The truth is: Nearly every example I’ve given you is actually a reason why gulls are actually cool. Really cool, possessing habits and behaviors that make them, in fact, some of the most fascinating—and successful—of all birds.

Let me explain:

1) Gulls are incredibly adaptable. 

I complained about how often you see them in parking lots and landfills. But the reality is that they can make themselves at home almost anywhere: Beaches, rocky coastlines, barren islands, even lakes and rivers far from any ocean. Wherever they settle, they can then fly a hundred miles each day to find food. (Whenever a colony of flying ants would hatch out in my landlocked backyard in Brooklyn, a flock of Ring-billed Gulls would immediately appear in the sky above, hovering over my house and plucking the ants from midair.)

And the fact that gulls are generalists, feasting on everything from ants to fish to fries, means that—unlike too many species on our threatened earth—they have a good chance to survive beside us for generations to come. 

2) They’re equally comfortable on land, sea, and air.

Ostriches can run faster than 40 miles per hour. Vultures can soar for hours without effort. Loons can swim with matchless ease. But you’ll never see an ostrich fly, a vulture swim, or a loon run. They just can’t do it.

Gulls are among the few birds that can do all three beautifully.  They paddle in the choppiest waves, walk comfortably in the busiest parking lots, and fly long distances to find an attractive landfill, an unwary victim walking away from an ice-cream stand, or hatching ants. When it comes to taking advantage of their opportunities, gulls can’t be beat.

  1. They can use tools!

You’ve probably seen it—a gull rising from a rocky beach, concrete sidewalk, or another unyielding surface, carrying a clam or mussel in its beak. Higher and higher it goes, until it finally drops the mollusk, swooping down after it. If the hard shell has shattered, the gull eats the delicate flesh. If not? It tries again.
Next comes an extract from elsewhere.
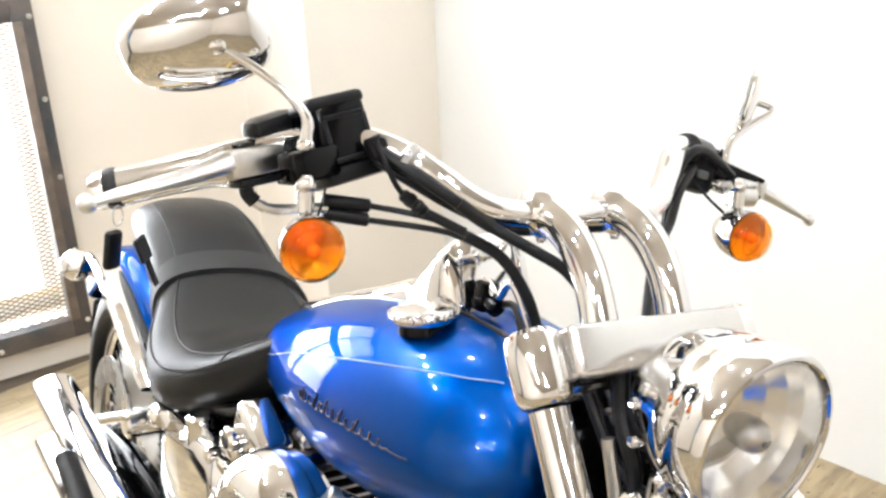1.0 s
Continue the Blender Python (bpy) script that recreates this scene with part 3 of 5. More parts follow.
front("brake_disc", rotor(0.146, 0.106, 0.066, 36), DISC, wheel, "drilled steel brake disc")
slots = [arc_slot(0.078, 0.096, a + 0.16, a + 2 * math.pi / 5 - 0.24) for a in (2 * math.pi * k / 5 for k in range(5))]
front("disc_carrier", drilled(ring_of(0.111, n=64), slots + [ring_of(0.034, n=32)], 0.0575, 0.0632), BRONZE, wheel, "dull bronze-grey disc carrier with curved slots")
for k in range(5):
    a = 2 * math.pi * (k + 0.4) / 5
    front("carrier_bolt", bolt((0.047 * math.cos(a), 0.0575, 0.047 * math.sin(a)), (0, -1, 0), 0.0065, 0.006), ZINC, wheel)

# fork: legs lie in planes 0.117 m to each side
WAYF = Vector((-0.5823, 0, 0.8130))
LEGY = 0.117


def on_leg(s, side, dx=0.0):
    """The place s metres up the leg from the axle."""
    return Vector((0.004, side * LEGY, 0.004)) + WAYF * s + Vector((WAYF.z, 0, -WAYF.x)) * dx


FLARE = -1 if (aim((0, 0, 0), WAYF) @ Vector((1, 0, 0))).dot(Vector((WAYF.z, 0, -WAYF.x))) > 0 else 1


def leg(side):
    slider_pts = [(0.0, -0.028), (0.012, -0.028), (0.0185, -0.022), (0.019, 0.0), (0.0195, 0.10), (0.0205, 0.18), (0.0215, 0.24), (0.0240, 0.290), (0.0278, 0.335), (0.0292, 0.37), (0.0290, 0.400), (0.0275, 0.425),
                  (0.0262, 0.437), (0.0240, 0.444), (0.0200, 0.447)]
    bm = lathe(slider_pts + [(0.0, 0.447)], 32)
    for v in bm.verts:                  # the flare bulges to the back
        v.co.x += 0.0045 * math.exp(-((v.co.y - 0.35) / 0.075) ** 2) * FLARE
    bm.transform(aim(on_leg(0, side), WAYF))
    fork_leg = front("fork_leg", bm, CHROME, label="chromed telescopic fork leg with a flared slider")
    lean = Vector((0, 0.004 if side > 0 else 0.0, 0)) + Vector((0.002, 0, 0))
    front("fork_tube", rod(on_leg(0.44, side), on_leg(0.735, side) + lean, 0.0182, 28), CHROME, fork_leg)
    return fork_leg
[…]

(Before you point this out: The solid earth itself is as much of a tool as the nutcrackers, hammers, or oyster-shuckers we “advanced” creatures use to break into hard shells.

So when it comes to gulls, what are we left with? Intelligent, adaptable, tool-using creatures that are so successful they’ve colonized every continent, including Antarctica. Even for a nay-sayer like me, that’s worth trumpeting.

All this said, I still don’t love gulls. I’ll always prefer the smaller jewels of the bird world. And when I see a huge gull flock, I’ll still leave it to others to sort through it for that one gray-and-white rarity.

But respect, even admiration? Count me in as a new member of Team Gull.